En sept jours, l’offensive turque a déjà tué 71 civils côté syrien et 158 combattants des FDS, selon l’Observatoire. Les affrontements ont également tué 128 combattants proturcs, selon la même source, et six soldats turcs, selon Ankara. En outre, 20 civils sont morts dans des tirs de roquettes sur des villes turques en provenance de la Syrie.

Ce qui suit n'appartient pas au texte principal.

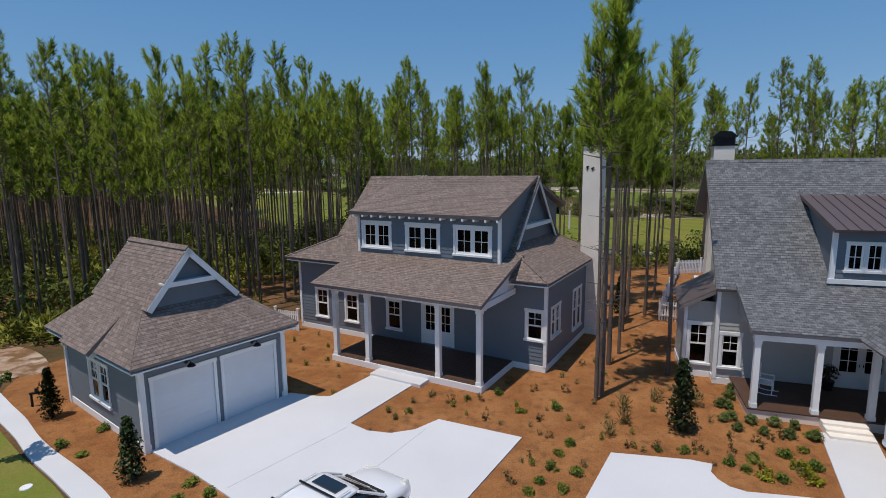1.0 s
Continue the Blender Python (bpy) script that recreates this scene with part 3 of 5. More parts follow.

L’offensive a par ailleurs provoqué en outre l’exode de 160.000 personnes d’après l’ONU.

À ce sujet, les autorités kurdes en Syrie se sont alarmées ce mardi de l’arrêt des activités de «toutes» les ONG internationales et le retrait de leurs employés du nord-est du pays. «La situation des déplacés a empiré dans les régions visées par l’agression (turque), avec l’arrêt total de l’aide humanitaire, l’arrêt des activités de toutes les organisations internationales et le retrait de leurs employés», déplore un communiqué de l’administration semi-autonome kurde.

L’ONG Médecins sans frontières (MSF) a pour sa part annoncé sur Twitter avoir pris la «difficile décision» de suspendre la plupart de ses actions dans le nord-est de la Syrie et d’évacuer les membres internationaux de son personnel.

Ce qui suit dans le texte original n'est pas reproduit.